If asked to think about disability and music, your mind might jump to a few familiar figures. Ludwig van Beethoven composing some of his most celebrated works after the onset of deafness or Stevie Wonder building a legendary career that reshaped popular music while navigating an industry designed for sighted performers. These stories are often told as shorthand for perseverance, genius triumphing over adversity. What we rarely pause to consider is the practical reality embedded in those stories: what it actually means to make music when the body does not match the assumptions built into instruments, training, or performance culture.
Beneath the mythology are countless technical, creative, and social adjustments that foster creation and innovation. Contemporary musicians continue to show how disability shapes the music and reveal the multiple functions of artistry as a catalyst for technical innovation, adjustment, and connection. Each of the following musicians illustrates a different way that adaptation shows up in artistic practice.
Finding a Functional Voice
The spark for this piece came from Jeremy Bolm, frontman of the post-hardcore band Touché Amoré. For years, listeners assumed the raw urgency of his vocals characterized by a strained, breaking sound common in hardcore vocalists, was simply the result of vocal damage from years of screaming onstage.
Bolm recently shared that he has mutational falsetto, a condition in which the voice remains in a higher register after puberty. Clinically, the condition is often described as treatable. In his interview on HardLore, Bolm spoke openly about choosing not to pursue correction. Bolm shared while he can’t project his speaking voice very loudly, onstage he can yell powerfully and consistently within the vocal style his band uses.

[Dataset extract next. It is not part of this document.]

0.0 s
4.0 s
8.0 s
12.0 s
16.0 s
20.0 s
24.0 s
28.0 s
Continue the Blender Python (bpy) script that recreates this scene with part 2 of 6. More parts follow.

In that sense, hardcore music didn’t emerge as a workaround for a vocal limitation; it became the place where his voice works best. The genre allows him to use the full range of what his voice can do rather than narrowing it to what would sound conventional in ordinary speech. Even the name of his record label, Secret Voice, carries a private reference to his ability to drop into a lower register when needed.
Watch a clip of Jeremy’s interview here:
When Adaptation Shapes the Sound
Sometimes adaptation comes in the form of changing the instrument itself. After losing the tips of two fingers on his fretting hand in a workplace accident, Tony Iommi of Black Sabbath, realized that if he was going to continue playing guitar, the instrument would need to adapt to his body.
While recovering in the hospital, Tony’s factory manager shared the story of jazz guiatarist Django Reinhardt who continued performing after a burn injury left two fingers on his fretting hand largely unusable. Iommi attributed Reinhardt’s story as a driving force for his own return to guitar.
After his recovery, Iommi began experimenting. He created homemade prosthetic fingertip caps, made his own set up and light-gauge strings, and tuned his guitar lower to account for his disability. These adjustments were practical solutions to a physical limitation, but they also changed the instrument’s tone. The result was a heavier, darker sound that became foundational to heavy metal.
Listen to Tony’s story here:
Building a Framework for Adaptive Artistry
While Jeremy Bolm and Tony Iommi illustrate how individuals adapt their voices or instruments, some musicians are creating systems that allow adaptation to happen at scale. Violinist Amy Wang-Hiller, who lives with C1 incomplete quadriplegia, has become an advocate for what she coins “adaptive artistry.” Her work focuses on rethinking the relationship between body, instrument, and technique. Instead of asking musicians to conform to traditional methods, the methods and tools are redesigned to meet the musician where they are.
Through her organization, Inclusivibe,Wang-Hiller seeks to “amplify disabled artists and neurocomplex communities through inclusive performances, short films, and practical education and tools – so people are seen, heard, and supported.” The emphasis is on expanding who can participate and how music can be created to bring joy and connection to self.
Wang-Hiller's work calls for systemic adaptation. Musical environments can be intentionally structured to support full participation. In this model, adaptation is normalized rather than exceptional.
Learn about Amy’s story and ongoing work here:
Across these stories, a pattern emerges: music offers multiple pathways for adaptation. Jeremy Bolm shows how finding a musical framework fosters expression on its own terms. Tony Iommi demonstrates how modifying an instrument can transform a limitation into a defining creative force. Amy Wang-Hiller illustrates how systemic adaptations can expand participation for musicians with neurocomplex conditions.
Innovation often comes through the synchronization of our bodies, tools, and contexts. These stories provide a reminder that human potential is realized by embracing our ability to shape and be shaped, and in doing so, generate new possibilities for expression, creativity, and innovation.